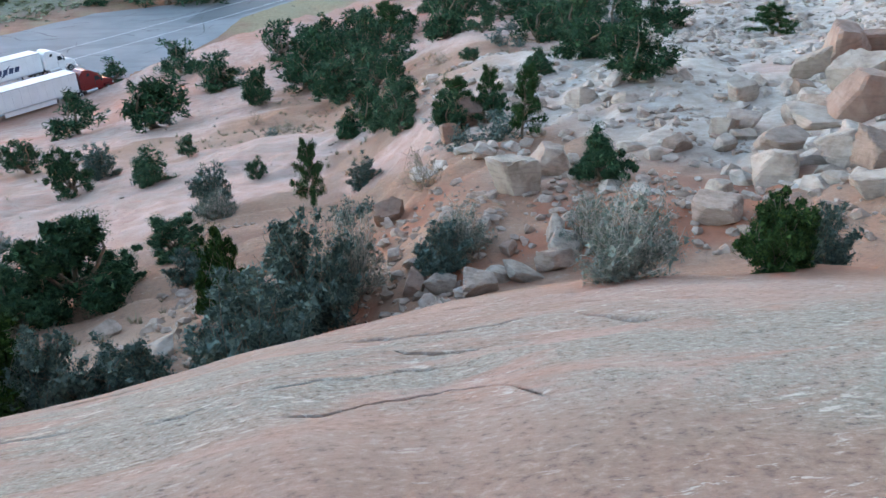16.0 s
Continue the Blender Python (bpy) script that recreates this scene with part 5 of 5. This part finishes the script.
def block_shape(seed):
    """A broken block about 1 m across: roughly six-sided, split faces, worn edges."""
    rg = np.random.default_rng(seed)
    bm = bmesh.new()
    bmesh.ops.create_icosphere(bm, subdivisions=4, radius=0.75)
    planes = []
    for axis in np.eye(3):
        for side in (-1, 1):
            nrm = side * axis + rg.normal(0, 0.22, 3)
            planes.append((nrm / np.linalg.norm(nrm), rg.uniform(0.34, 0.46)))
    for _ in range(6):
        nrm = rg.normal(size=3)
        planes.append((nrm / np.linalg.norm(nrm), rg.uniform(0.38, 0.52)))
    for v in bm.verts:
        p = np.array(v.co)
        k = max(float(p @ nrm) / d for nrm, d in planes)
        soft = sum(max(float(p @ nrm) / d, 0.0) ** 22 for nrm, d in planes) ** (1 / 22)
        q = Vector(p / (0.5 * k + 0.5 * soft))
        wear = 0.045 * noise.noise(q * 2.4 + Vector((seed, 0, 0))) + 0.035 * noise.noise(q * 6.5 + Vector((0, seed, 0))) + 0.018 * noise.noise(q * 17 + Vector((seed, seed, 0)))
        v.co = q * (1 + wear)
    return bm


def boulder(x, y, w, h, turn, seed, material, label, sink=0.22):
    ob = part("boulder", block_shape(seed), material, None)
    ob.location = (x, y, stand(x, y) + h * (0.5 - sink))
    ob.rotation_euler = (0.2 * math.sin(seed), 0.25 * math.cos(seed * 1.7), turn)
    ob.scale = (w * 1.2, w, h * 1.15)
    tagged(ob, label, "boulder", "boulders on the slope")


for k, (x, y, w, h) in enumerate((
    (11.8, 16.5, 1.15, 0.5), (13.9, 19.0, 1.0, 0.6), (13.6, 17.7, 1.15, 0.6), (12.3, 19.2, 0.9, 0.85), (11.6, 19.0, 0.75, 0.7), (11.6, 13.9, 1.0, 1.0),
    (11.3, 12.6, 0.8, 0.75), (10.1, 11.1, 0.75, 0.55), (10.1, 14.1, 1.2, 0.95), (7.7, 12.3, 0.95, 0.5), (8.7, 13.9, 0.6, 0.45),
    (4.9, 16.5, 1.05, 1.2), (6.3, 18.4, 0.95, 0.9), (4.7, 13.0, 0.4, 0.3), (4.8, 12.6, 0.7, 0.3), (9.6, 17.9, 0.7, 0.5), (17.3, 21.3, 1.2, 1.2),
    (14.6, 23.1, 0.9, 0.9), (16.4, 22.4, 0.8, 0.7), (18.6, 25.4, 1.3, 1.2), (12.6, 15.0, 0.7, 0.6), (15.2, 20.1, 0.8, 0.6), (10.9, 17.6, 0.6, 0.5),
    (10.3, 26.6, 1.1, 0.8), (2.8, 11.5, 0.6, 0.5), (2.3, 12.3, 0.5, 0.4), (3.3, 12, 0.5, 0.3), (4.4, 12, 0.6, 0.4),
    (4.6, 12.2, 0.4, 0.3), (3.7, 11.8, 0.6, 0.3), (1.6, 14.7, 0.4, 0.4), (8, 10, 0.3, 0.3), (6.1, 11.4, 0.6, 0.3),
    (-5, 15.5, 0.6, 0.3), (-3.4, 13, 0.7, 0.3), (-14.3, 19.1, 0.8, 0.6), (-13.9, 17.9, 0.8, 0.5), (-13.4, 19.5, 1, 0.8),
)):
    boulder(x, y, w, h, k * 1.3, k + 1, STONE if k % 3 else STONE_PINK, 'pale angular sandstone boulder on the slope')
for k, (x, y, w, h) in enumerate((
    (14.6, 17.3, 1.5, 1.6), (20.0, 25.4, 1.7, 2.0), (21.4, 26.0, 1.4, 1.5), (1.8, 12.7, 0.5, 0.4), (3.7, 12.9, 0.3, 0.3), (6.1, 27.6, 1.3, 1.1), (5.2, 26.6, 1, 0.7),
    (2, 19.1, 0.9, 0.8),
)):
    boulder(x, y, w, h, k * 1.3, k + 60, STONE_RED, 'rust-red weathered sandstone block')
boulder(-14.6, 9.9, 2.2, 1.0, 0.4, 91, STONE_RED, 'broad rounded brown sandstone hump', 0.4)


def stone_field(name, label, count, a0, a1, r0, r1, lo, hi, material, seed, power=2.0, mask=None, single=0):
    rg = np.random.default_rng(seed)
    a, r, x, y = valley_points(rg, count, r0, r1, a0, a1)
    if mask is not None:
        k = mask(a, r, x, y, rg)
        x, y = x[k], y[k]
    z = ground_z(x, y)
    s_ = lo + (hi - lo) * rg.random(len(x)) ** power
    # the largest stones lie there one by one
    big = np.argsort(-s_)[:single]
    shapes = []
    for k in range(7 if single else 0):
        me = bpy.data.meshes.new("rock")
        bm = rock_shape(seed * 10 + 100 + k, 2)
        bm.to_mesh(me)
        bm.free()
        me.materials.append(material)
        shapes.append(me)
    for i in big:
        ob = new("rock", shapes[i % 7])
        flat = rg.uniform(0.5, 0.9)
        ob.location = (x[i], y[i], z[i] + 0.08 * s_[i] * flat)
        ob.rotation_euler = (rg.uniform(-0.3, 0.3), rg.uniform(-0.3, 0.3), rg.uniform(0, 6.28))
        ob.scale = (1.35 * s_[i], s_[i], 1.1 * flat * s_[i])
        tagged(ob, "pale pink broken sandstone rock among the rubble", "rock", "rocks in the rubble")
    rest = np.setdiff1d(np.arange(len(x)), big)
    x, y, z, s_ = x[rest], y[rest], z[rest], s_[rest]
    tpl, tris = [], []
    for k in range(6):
        bm = rock_shape(seed * 10 + k, 1)
        bm.verts.ensure_lookup_table()
        tpl.append(np.array([v.co[:] for v in bm.verts]))
        tris.append(np.array([[v.index for v in f.verts] for f in bm.faces]))
        bm.free()
    vs, fs, base = [], [], 0
    for i in range(len(x)):
        k = i % 6
        t = rg.random() * 6.28
        c, s2 = math.cos(t), math.sin(t)
        p = tpl[k] * np.array([1.3, 0.9, rg.uniform(0.45, 0.9)]) * s_[i]
        p = np.stack([p[:, 0] * c - p[:, 1] * s2 + x[i], p[:, 0] * s2 + p[:, 1] * c + y[i], p[:, 2] + z[i] + 0.06 * s_[i]], -1)
        vs.append(p)
        fs.append(tris[k] + base)
        base += len(p)
    me = mesh_of(name, np.concatenate(vs), np.concatenate(fs), material, False)
    return tagged(new(name, me), label, "rocks", kind="stuff")


stone_field("scree", "pale broken sandstone rubble on the slope", 9500, 9, 50, 15.5, 82, 0.06, 0.95, STONE, 3, 4.0, lambda a, r, x, y, rg: (fbm(x / 5, y / 5, 3, 121) > -0.25) & (r > 15 + 5 * smooth(30, 12, a)) & ((r < 52) | (a > 19)), 230)
stone_field("loose_stones", "loose broken stones on red soil", 10500, -45, 44, 10.4, 26, 0.035, 0.46, STONE_PINK, 4, 3.2, lambda a, r, x, y, rg: (fbm(x / 3, y / 3, 3, 122) > -0.12 + 0.35 * smooth(16, 20, r) - 0.45 * smooth(1, 6, a) * (r < 17)) & (r > 10.5 + 2.5 * smooth(12, 18, a)), 100)
stone_field("pebbles", "small stones scattered over the hillside", 1800, -75, 30, 30, 110, 0.08, 0.5, STONE_PINK, 5, 3.5, lambda a, r, x, y, rg: fbm(x / 8, y / 8, 3, 123) > 0.05)


# ---------- undergrowth between the larger plants ----------
BLADES = []
for k in range(5):
    rg = np.random.default_rng(90 + k)
    q = []
    for _ in range(13):
        t, reach, up = rg.uniform(0, 6.283), rg.uniform(0.15, 0.55), rg.uniform(0.5, 1.0)
        d = np.array([math.cos(t), math.sin(t), 0.0])
        w = np.array([-d[1], d[0], 0.0]) * 0.05
        foot = rg.normal(0, 0.10, 3) * (1, 1, 0)
        q += [foot - w, foot + w, foot + d * reach + (0, 0, up)]
    BLADES.append(np.array(q))
ru = np.random.default_rng(404)
a, r, x, y = valley_points(ru, 170, 15, 108, -62, 24)
for k in range(len(a)):
    near_road = x[k] * ROAD_NRM[0] + y[k] * ROAD_NRM[1] > 103
    clump = float(fbm(np.array([x[k] / 11]), np.array([y[k] / 11]), 3, 405)[0])
    if near_road or clump < -0.08 + 0.3 * math.exp(-((a[k] + 12) / 14) ** 2):
        continue
    s_ = ru.uniform(0.5, 1.5)
    if k % 3 == 0:
        plant("dead_shrub", x[k], y[k], s_ * 1.4, s_ * 0.8, "low dry grey-brown shrub on sandy soil", "shrub", "dry shrubs")
    else:
        plant("sagebrush_small", x[k], y[k], s_ * 1.5, s_ * 0.95, "small grey-green sagebrush on the slope", "shrub", "sagebrush bushes")
a, r, x, y = valley_points(ru, 60, 58, 125, 1, 24)
for k in range(len(a)):
    if fbm(np.array([x[k] / 14]), np.array([y[k] / 14]), 3, 407)[0] > -0.12 and x[k] * ROAD_NRM[0] + y[k] * ROAD_NRM[1] < 98:
        s_ = ru.uniform(2.4, 4.6)
        plant("juniper", x[k], y[k], s_ * 1.15, s_ * 0.9, "dark green bushy young juniper on the slope", "tree", "junipers below the rock")
a, r, x, y = valley_points(ru, 11000, 11.5, 110, -66, 40)
out = x * ROAD_NRM[0] + y * ROAD_NRM[1]
sheet = fbm(x / 26, y / 26, 4, 41) + 0.5 * fbm(x / 7, y / 7, 4, 43) + 0.42 * np.exp(-(((a + 12) / 20) ** 2)) * smooth(26, 34, r)
keep = (out < 108) & (fbm(x / 6, y / 6, 3, 406) > 0.04) & ((sheet < -0.08) | (ru.random(len(x)) < 0.06))
x, y = x[keep], y[keep]
h = ru.uniform(0.12, 0.42, len(x))
scatter("dry_grass", "tufts of dry grass and low herbs on red soil", "grass", BLADES, np.stack([x, y, ground_z(x, y) - 0.03], -1), h, h * 1.3, DRYBRUSH, 15)
a, r, x, y = valley_points(ru, 4200, 130, 330, -60, 14)
out = x * ROAD_NRM[0] + y * ROAD_NRM[1] - road_shift(x * ROAD_DIR[0] + y * ROAD_DIR[1])
al = x * ROAD_DIR[0] + y * ROAD_DIR[1]
keep = (np.abs(out - 154.3) < 1.2) & (al < 110) | (np.abs(out - 139.5) < 3) & (al > 135) | (np.abs(out - 118) < 5) & (al > 112)
x, y = x[keep], y[keep]
h = ru.uniform(0.2, 0.5, len(x))
scatter("verge_grass", "straw-coloured grass along the road verge", "grass", [q[:48] for q in TUFT], np.stack([x, y, ground_z(x, y) - 0.03], -1), h, h * 2.0, DRYBRUSH, 16)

=======

◆ **WHAT YOU WILL DO**: Show each line holding the word "part".

◆ **WRITTEN REPLY**:
Continue the Blender Python (bpy) script that recreates this scene with part 5 of 5. This part finishes the script.
    ob = part("boulder", block_shape(seed), material, None)